Приказы о моей изоляции поступали с завидной регулярностью, каждые три месяца, с одинаковой текстовкой. Содержание я выучила наизусть. «Поскольку заместитель главного администратора режима военного положения полагает, что в целях предотвращения действий госпожи Бхут-то Беназир, направленных против целей, для достижения коих и было учреждено военное положение, и на подрыв безопасности Пакистана, общественного порядка в нем, а также интересов населения страны, означенную госпожу Бхутто Беназир следует изолировать…» и все в том же духе.
Время снова начинало давить на меня. Никаких газет я не получала, не говоря уж об «Интернэшнл геральд трибюн». Телевидение дает лишь уроки арабского языка, да причесанные военными цензорами новости на синдхи, урду и английском, да затхлые получасовые пьески-интермедии. Меня одолевают приступы жалости к собственной персоне, перемежающиеся угрызениями совести. «Не греши! — одергиваю я себя. — Неблагодарная, Господь ниспослал тебе пищу, одежду, прочную крышу над головой. Есть на свете несчастные, лишенные всего этого». Эмоциональный маятник раскачивается у меня в голове.

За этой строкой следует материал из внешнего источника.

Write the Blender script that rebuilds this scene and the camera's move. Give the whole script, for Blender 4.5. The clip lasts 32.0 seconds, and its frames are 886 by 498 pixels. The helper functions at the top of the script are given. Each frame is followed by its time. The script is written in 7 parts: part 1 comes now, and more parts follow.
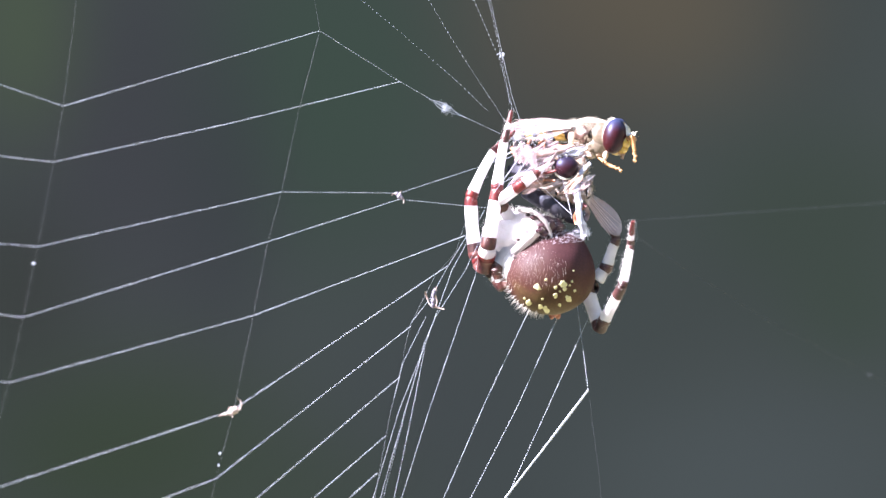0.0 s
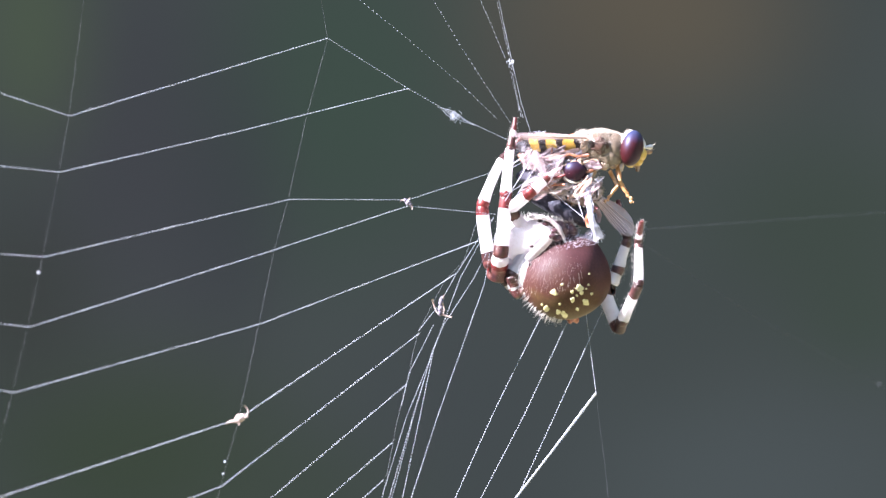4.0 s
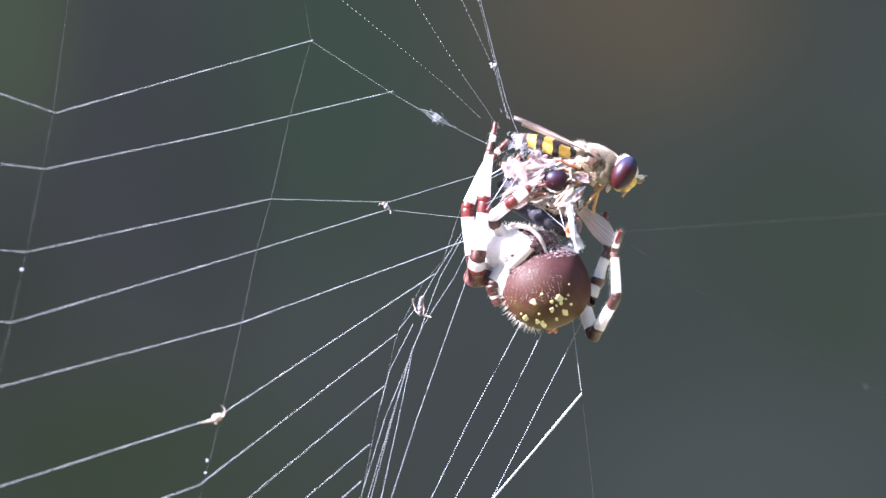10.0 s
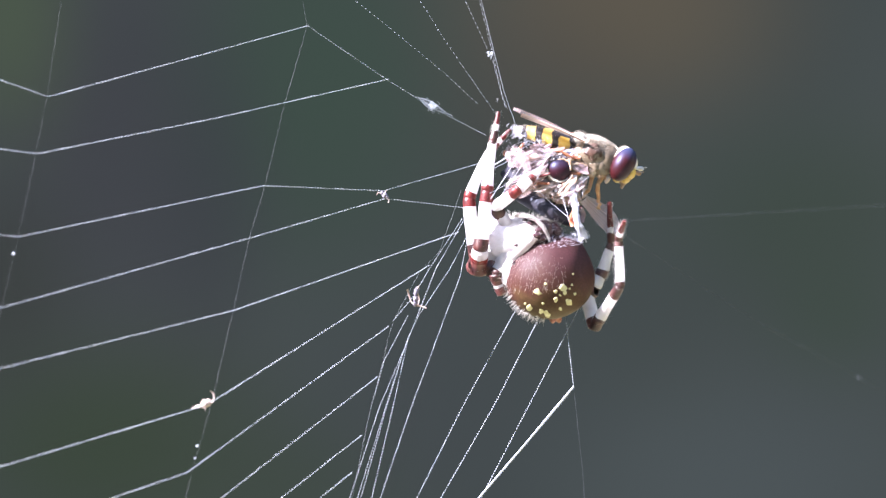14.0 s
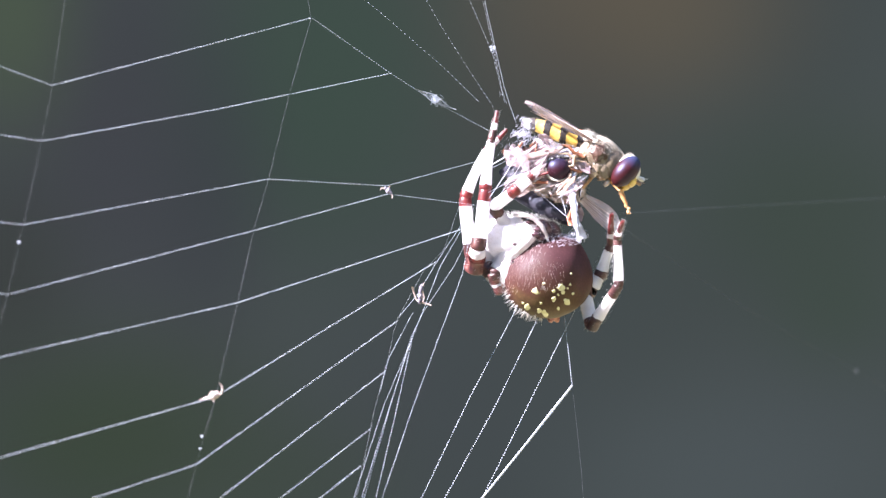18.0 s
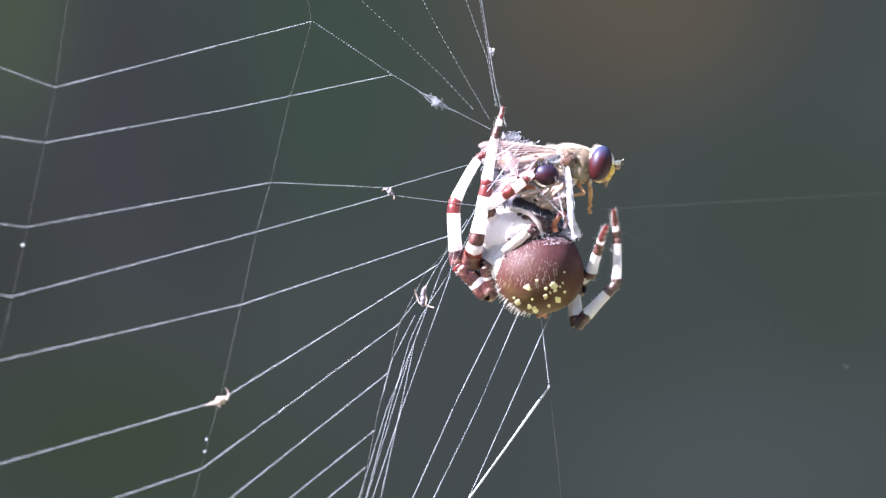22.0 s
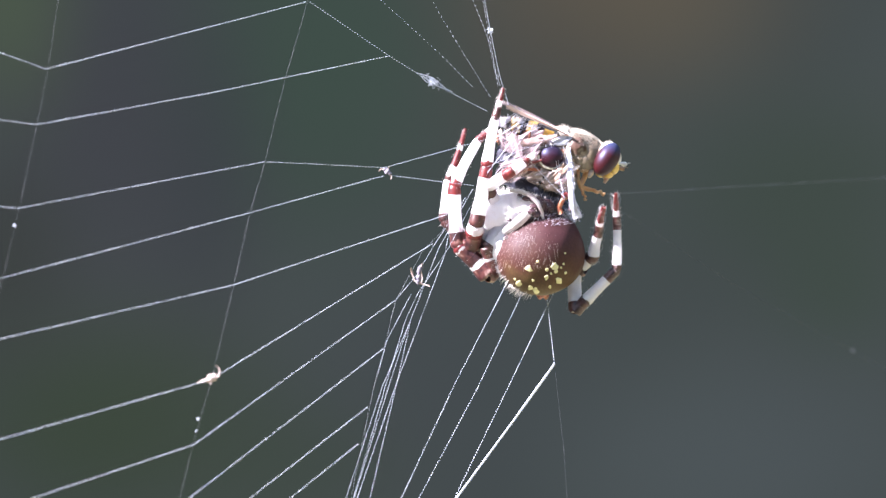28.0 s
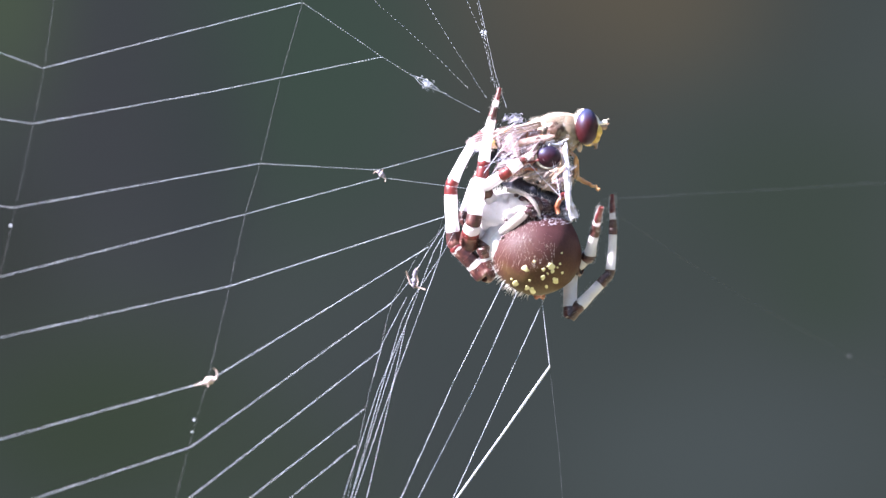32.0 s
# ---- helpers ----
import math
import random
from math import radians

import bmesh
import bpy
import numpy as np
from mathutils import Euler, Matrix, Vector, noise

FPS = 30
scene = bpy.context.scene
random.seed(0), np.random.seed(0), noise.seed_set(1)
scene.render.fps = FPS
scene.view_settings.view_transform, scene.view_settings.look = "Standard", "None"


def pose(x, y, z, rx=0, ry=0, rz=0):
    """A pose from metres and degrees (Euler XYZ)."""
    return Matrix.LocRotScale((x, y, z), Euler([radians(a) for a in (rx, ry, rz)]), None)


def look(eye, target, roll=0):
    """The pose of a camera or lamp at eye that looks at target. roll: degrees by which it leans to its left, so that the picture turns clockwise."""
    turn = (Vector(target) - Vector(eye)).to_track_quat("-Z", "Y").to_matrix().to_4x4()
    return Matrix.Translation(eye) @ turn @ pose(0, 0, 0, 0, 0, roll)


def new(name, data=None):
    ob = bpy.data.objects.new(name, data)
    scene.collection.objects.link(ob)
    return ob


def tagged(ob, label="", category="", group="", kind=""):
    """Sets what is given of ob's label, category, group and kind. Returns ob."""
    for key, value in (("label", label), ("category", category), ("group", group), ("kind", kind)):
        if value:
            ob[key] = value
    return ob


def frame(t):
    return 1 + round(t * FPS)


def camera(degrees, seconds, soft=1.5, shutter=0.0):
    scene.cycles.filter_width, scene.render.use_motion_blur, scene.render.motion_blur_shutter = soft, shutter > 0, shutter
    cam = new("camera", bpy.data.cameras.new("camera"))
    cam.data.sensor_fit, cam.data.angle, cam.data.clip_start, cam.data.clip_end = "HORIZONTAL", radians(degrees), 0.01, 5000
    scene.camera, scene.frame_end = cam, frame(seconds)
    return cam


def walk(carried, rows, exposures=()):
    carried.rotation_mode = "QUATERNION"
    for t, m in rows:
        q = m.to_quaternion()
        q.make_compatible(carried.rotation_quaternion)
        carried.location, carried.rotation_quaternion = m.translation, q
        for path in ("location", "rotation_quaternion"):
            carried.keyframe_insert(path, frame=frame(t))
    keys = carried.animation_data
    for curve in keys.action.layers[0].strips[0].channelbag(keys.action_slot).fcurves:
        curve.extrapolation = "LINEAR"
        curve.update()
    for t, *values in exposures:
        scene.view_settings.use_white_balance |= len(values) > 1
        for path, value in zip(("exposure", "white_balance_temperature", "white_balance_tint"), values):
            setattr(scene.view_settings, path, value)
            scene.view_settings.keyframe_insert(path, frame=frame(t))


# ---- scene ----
cam = camera(9.72, 32.0, soft=1.35, shutter=0.6)
cam.data.dof.use_dof = True
cam.data.dof.focus_distance = 0.5985
cam.data.dof.aperture_fstop = 18
PATH = [
    (0, pose(0, -0.6, 0, 90, 0.004, 0)), (0.5, pose(0, -0.6, 0, 89.951, 0.033, 0.039)), (1, pose(0, -0.6, 0, 89.967, -0.065, 0.097)),
    (1.5, pose(0, -0.6, 0, 89.96, -0.096, 0.13)), (2, pose(0, -0.6, 0, 90.007, -0.111, 0.111)), (2.5, pose(0, -0.6, 0, 89.984, -0.172, 0.065)),
    (3, pose(0, -0.6, 0, 90.079, -0.083, 0.058)), (3.5, pose(0, -0.6, 0, 90.068, -0.078, 0.112)), (5.5, pose(0, -0.6, 0, 90.151, 0.113, 0.023)),
    (6, pose(0, -0.6, 0, 90.091, 0.106, 0.116)), (6.5, pose(0, -0.6, 0, 90.08, 0.104, 0.02)), (7, pose(0, -0.6, 0, 90.026, 0.008, -0.111)),
    (7.5, pose(0, -0.6, 0, 90.112, -0.021, -0.12)), (8, pose(0, -0.6, 0, 90.134, 0.01, -0.048)), (8.5, pose(0, -0.6, 0, 90.201, -0.11, -0.065)),
    (9, pose(0, -0.6, 0, 90.111, -0.056, -0.121)), (9.5, pose(0, -0.6, 0, 90.101, -0.251, -0.147)), (10, pose(0, -0.6, 0, 90.11, -0.243, -0.107)),
    (10.5, pose(0, -0.6, 0, 90.132, -0.255, -0.042)), (11, pose(0, -0.6, 0, 90.122, -0.255, -0.063)), (11.5, pose(0, -0.6, 0, 90.05, -0.292, -0.039)),
    (12, pose(0, -0.6, 0, 90.012, -0.347, -0.041)), (12.5, pose(0, -0.6, 0, 90.004, -0.38, -0.07)), (13, pose(0, -0.6, 0, 89.92, -0.44, -0.076)),
    (13.5, pose(0, -0.6, 0, 89.95, -0.64, -0.164)), (15.5, pose(0, -0.6, 0, 90.009, -0.613, -0.13)), (16, pose(0, -0.6, 0, 89.929, -0.739, -0.261)),
    (16.5, pose(0, -0.6, 0, 89.934, -0.744, -0.234)), (17, pose(0, -0.6, 0, 89.893, -0.738, -0.119)), (17.5, pose(0, -0.6, 0, 89.909, -0.655, -0.105)),
    (18, pose(0, -0.6, 0, 89.916, -0.769, -0.13)), (18.5, pose(0, -0.6, 0, 89.931, -0.787, -0.134)), (19, pose(0, -0.6, 0, 89.948, -0.815, -0.142)),
    (19.5, pose(0, -0.6, 0, 89.913, -0.685, -0.157)), (20, pose(0, -0.6, 0, 89.864, -0.661, -0.151)), (20.5, pose(0, -0.6, 0, 89.825, -0.712, -0.141)),
    (21, pose(0, -0.6, 0, 89.9, -0.66, -0.161)), (21.5, pose(0, -0.6, 0, 89.929, -0.742, -0.133)), (22, pose(0, -0.6, 0, 89.939, -0.693, -0.134)),
    (22.5, pose(0, -0.6, 0, 89.901, -0.663, -0.13)), (23, pose(0, -0.6, 0, 89.825, -0.696, -0.168)), (23.5, pose(0, -0.6, 0, 89.814, -0.695, -0.193)),
    (24, pose(0, -0.6, 0, 89.836, -0.642, -0.172)), (24.5, pose(0, -0.6, 0, 89.856, -0.631, -0.173)), (26.5, pose(0, -0.6, 0, 89.842, -0.492, -0.27)),
    (27, pose(0, -0.6, 0, 89.823, -0.546, -0.193)), (27.5, pose(0, -0.6, 0, 89.769, -0.575, -0.172)), (28, pose(0, -0.6, 0, 89.721, -0.607, -0.155)),
    (28.5, pose(0, -0.6, 0, 89.728, -0.751, -0.136)), (29, pose(0, -0.6, 0, 89.743, -0.731, -0.098)), (29.5, pose(0, -0.6, 0, 89.77, -0.819, -0.185)),
    (30, pose(0, -0.6, 0, 89.757, -0.676, -0.264)), (30.5, pose(0, -0.6, 0, 89.787, -0.72, -0.295)), (31, pose(0, -0.6, 0, 89.803, -0.644, -0.216)),
    (31.5, pose(0, -0.6, 0, 89.793, -0.665, -0.225)), (32, pose(0, -0.6, 0, 89.748, -0.692, -0.225)),
]
walk(cam, PATH, [(0, 2.95), (32, 2.95)])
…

Я научилась готовить, пользуясь старой книгой рецептов, найденной на кухне. Печи не работали, кухонной утвари не хватало, не нашлось даже миксера, нечем было яйца взбить. Каждое приготовленное мною блюдо — соусы, рис, даль — представляло в моих глазах маленькую победу. Так же как «дамские пальчики» и стручковые перцы на грядках матери три года назад здесь же, в Аль-Муртазе, моя стряпня приобретала особое значение. Я глядела на миску приготовленного мною риса и видела в этом рисе доказательство моего существования. Я сделала этот рис съедобным. Coquo ergp sum — Готовлю пищу, следовательно, существую.